(Records with scene code)

• • • • • • •

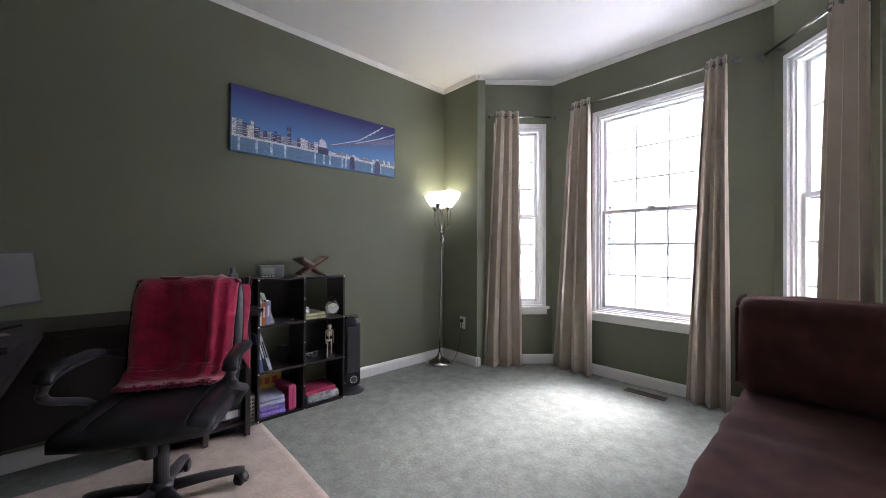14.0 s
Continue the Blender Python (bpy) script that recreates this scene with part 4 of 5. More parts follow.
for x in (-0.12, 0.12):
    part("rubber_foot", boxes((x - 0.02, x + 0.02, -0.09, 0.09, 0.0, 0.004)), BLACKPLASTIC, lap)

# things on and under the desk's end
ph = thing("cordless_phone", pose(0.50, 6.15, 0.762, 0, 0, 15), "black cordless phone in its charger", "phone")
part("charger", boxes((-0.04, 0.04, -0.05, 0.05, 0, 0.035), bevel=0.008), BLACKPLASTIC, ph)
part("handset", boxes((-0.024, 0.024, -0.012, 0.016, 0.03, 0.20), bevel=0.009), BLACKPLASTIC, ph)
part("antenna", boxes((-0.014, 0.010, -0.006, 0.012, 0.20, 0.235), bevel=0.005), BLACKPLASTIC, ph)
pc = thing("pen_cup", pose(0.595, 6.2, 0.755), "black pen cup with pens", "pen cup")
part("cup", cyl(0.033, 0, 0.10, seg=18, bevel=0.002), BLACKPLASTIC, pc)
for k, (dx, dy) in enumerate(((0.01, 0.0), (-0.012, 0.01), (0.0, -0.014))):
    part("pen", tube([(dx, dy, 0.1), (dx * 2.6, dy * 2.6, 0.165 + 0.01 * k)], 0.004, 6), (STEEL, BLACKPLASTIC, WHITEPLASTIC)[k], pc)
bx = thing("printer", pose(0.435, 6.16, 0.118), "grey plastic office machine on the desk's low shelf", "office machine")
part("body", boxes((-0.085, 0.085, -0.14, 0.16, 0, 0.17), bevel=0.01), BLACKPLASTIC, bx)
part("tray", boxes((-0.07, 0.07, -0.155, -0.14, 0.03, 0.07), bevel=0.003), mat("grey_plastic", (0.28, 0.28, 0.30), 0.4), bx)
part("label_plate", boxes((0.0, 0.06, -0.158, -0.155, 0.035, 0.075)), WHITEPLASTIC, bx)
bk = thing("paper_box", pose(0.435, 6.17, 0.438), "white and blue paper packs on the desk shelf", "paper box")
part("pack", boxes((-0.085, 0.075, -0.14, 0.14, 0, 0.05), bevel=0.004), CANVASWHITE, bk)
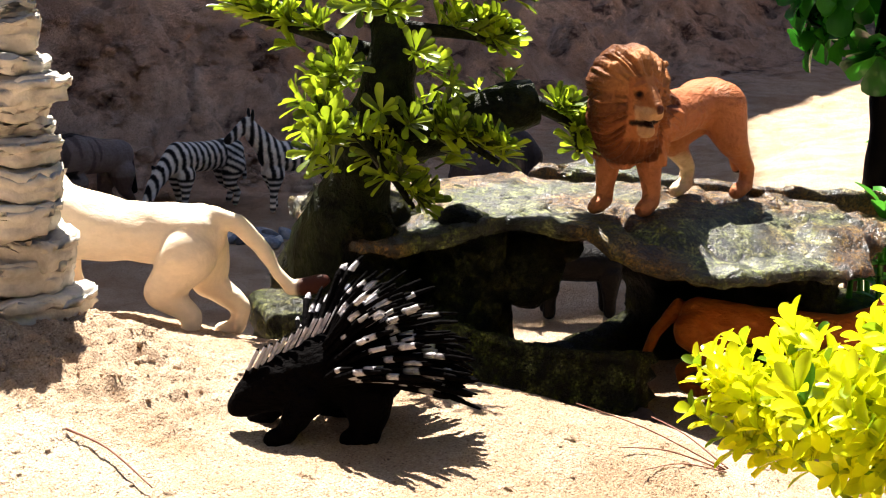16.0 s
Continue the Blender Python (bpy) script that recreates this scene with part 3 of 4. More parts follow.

• • • • • • •

> [Task statement]
Quote the records in full and exactly; skip any image.

> [Complete output]
14.0 s
Continue the Blender Python (bpy) script that recreates this scene with part 4 of 5. More parts follow.
for x in (-0.12, 0.12):
    part("rubber_foot", boxes((x - 0.02, x + 0.02, -0.09, 0.09, 0.0, 0.004)), BLACKPLASTIC, lap)

# things on and under the desk's end
ph = thing("cordless_phone", pose(0.50, 6.15, 0.762, 0, 0, 15), "black cordless phone in its charger", "phone")
part("charger", boxes((-0.04, 0.04, -0.05, 0.05, 0, 0.035), bevel=0.008), BLACKPLASTIC, ph)
part("handset", boxes((-0.024, 0.024, -0.012, 0.016, 0.03, 0.20), bevel=0.009), BLACKPLASTIC, ph)
part("antenna", boxes((-0.014, 0.010, -0.006, 0.012, 0.20, 0.235), bevel=0.005), BLACKPLASTIC, ph)
pc = thing("pen_cup", pose(0.595, 6.2, 0.755), "black pen cup with pens", "pen cup")
part("cup", cyl(0.033, 0, 0.10, seg=18, bevel=0.002), BLACKPLASTIC, pc)
for k, (dx, dy) in enumerate(((0.01, 0.0), (-0.012, 0.01), (0.0, -0.014))):
    part("pen", tube([(dx, dy, 0.1), (dx * 2.6, dy * 2.6, 0.165 + 0.01 * k)], 0.004, 6), (STEEL, BLACKPLASTIC, WHITEPLASTIC)[k], pc)
bx = thing("printer", pose(0.435, 6.16, 0.118), "grey plastic office machine on the desk's low shelf", "office machine")
part("body", boxes((-0.085, 0.085, -0.14, 0.16, 0, 0.17), bevel=0.01), BLACKPLASTIC, bx)
part("tray", boxes((-0.07, 0.07, -0.155, -0.14, 0.03, 0.07), bevel=0.003), mat("grey_plastic", (0.28, 0.28, 0.30), 0.4), bx)
part("label_plate", boxes((0.0, 0.06, -0.158, -0.155, 0.035, 0.075)), WHITEPLASTIC, bx)
bk = thing("paper_box", pose(0.435, 6.17, 0.438), "white and blue paper packs on the desk shelf", "paper box")
part("pack", boxes((-0.085, 0.075, -0.14, 0.14, 0, 0.05), bevel=0.004), CANVASWHITE, bk)
16.0 s
Continue the Blender Python (bpy) script that recreates this scene with part 3 of 4. More parts follow.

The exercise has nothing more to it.